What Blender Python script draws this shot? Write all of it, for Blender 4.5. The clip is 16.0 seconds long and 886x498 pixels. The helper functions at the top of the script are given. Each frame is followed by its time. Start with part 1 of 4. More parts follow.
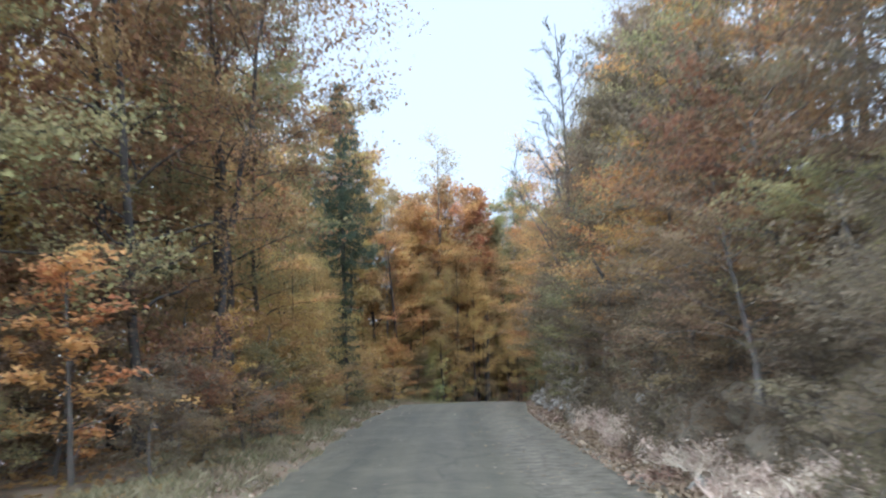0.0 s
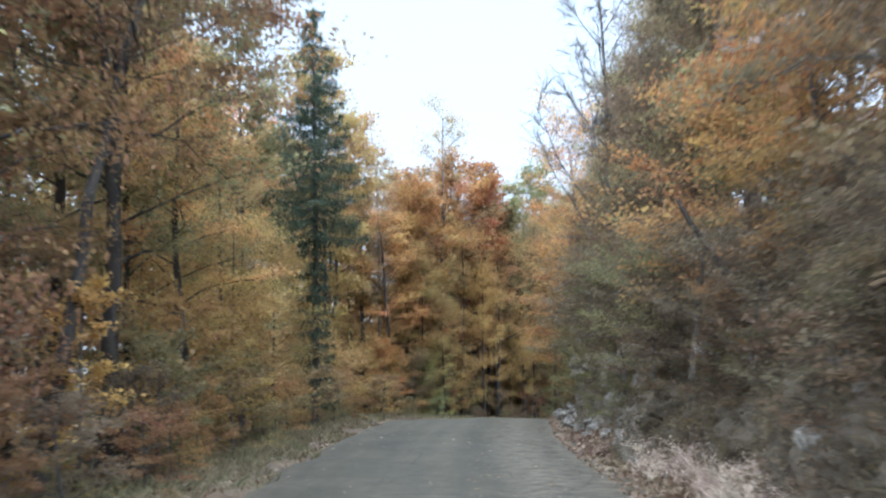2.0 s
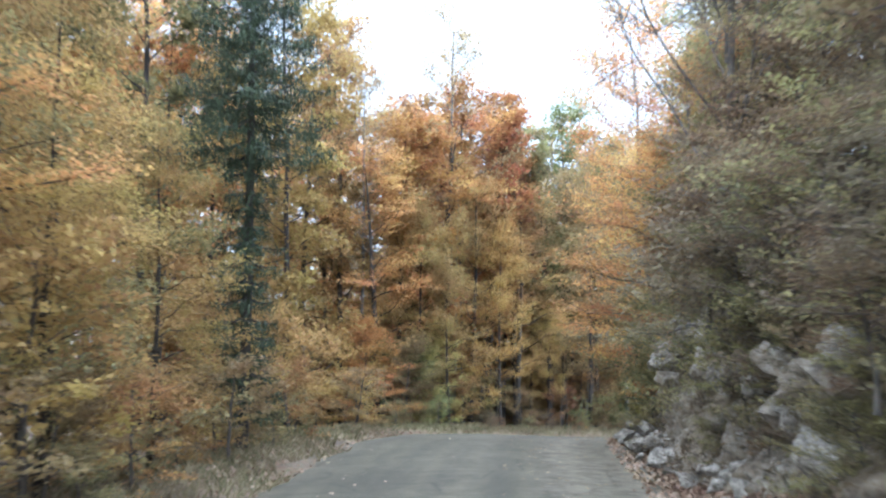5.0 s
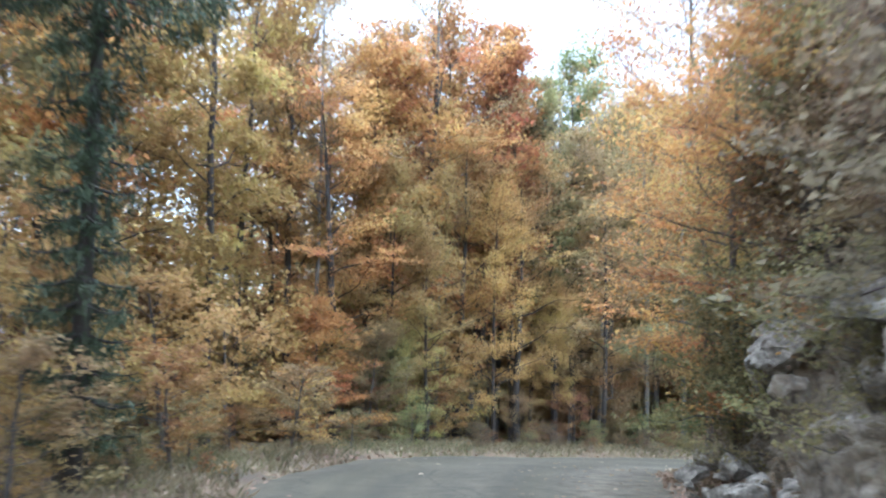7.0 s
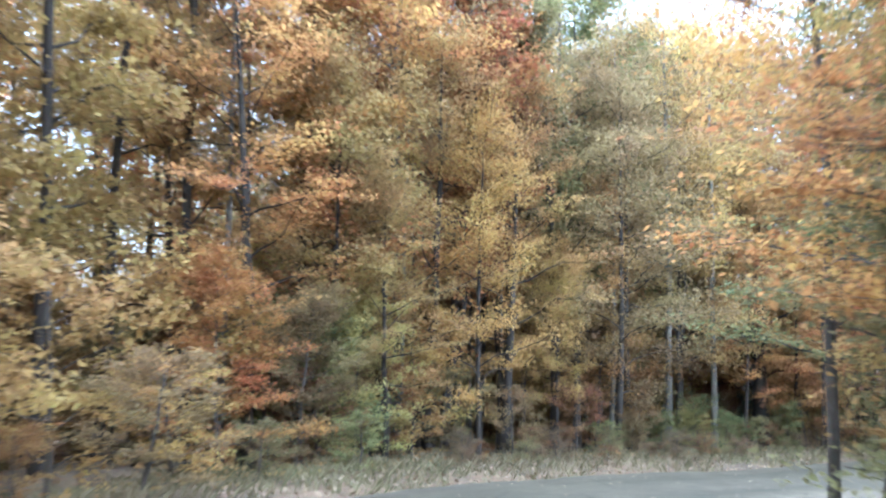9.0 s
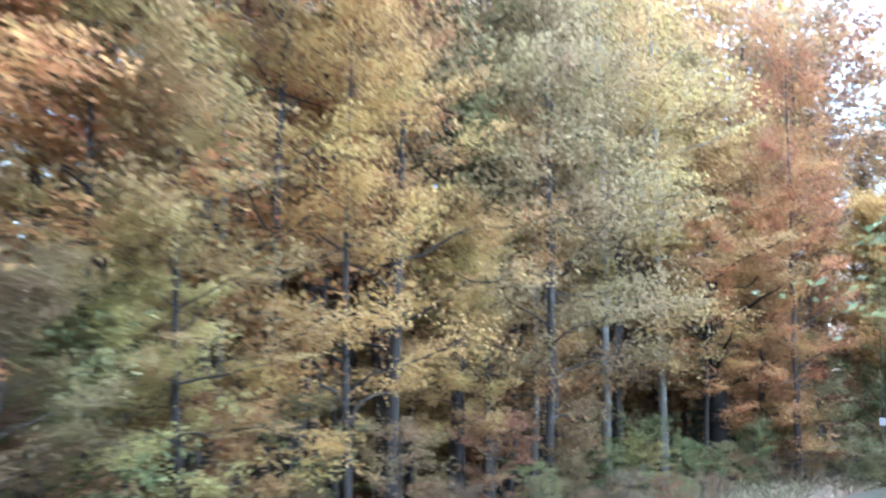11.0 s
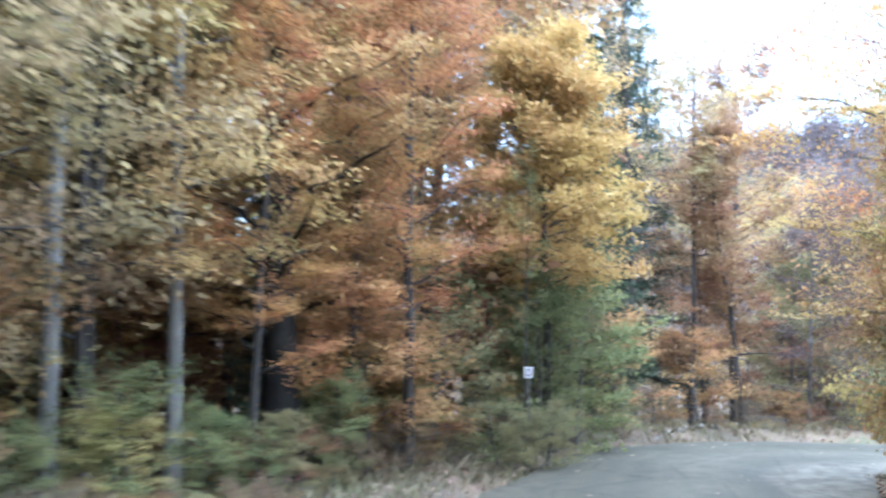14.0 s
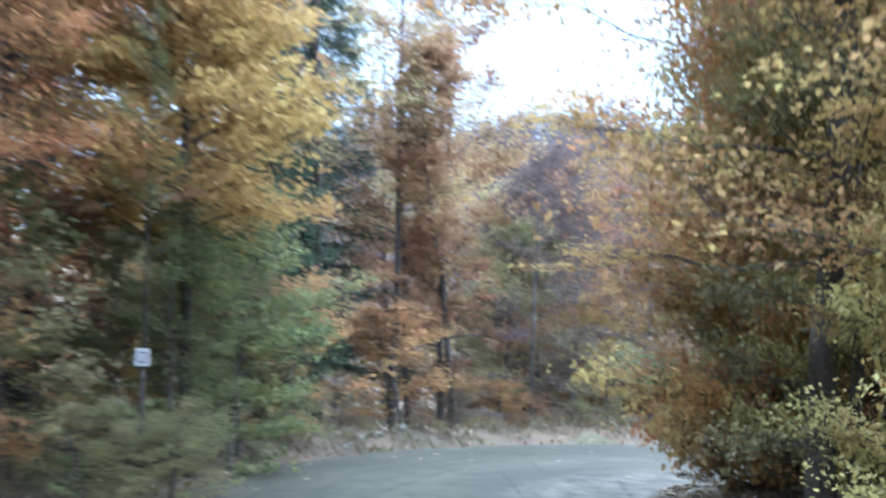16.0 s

Exercise aim:
Reproduce all of the data exactly, omitting each picture it holds.

The output:
What Blender Python script draws this shot? Write all of it, for Blender 4.5. The clip is 16.0 seconds long and 886x498 pixels. The helper functions at the top of the script are given. Each frame is followed by its time. Start with part 1 of 4. More parts follow.
0.0 s
2.0 s
5.0 s
7.0 s
9.0 s
11.0 s
14.0 s
16.0 s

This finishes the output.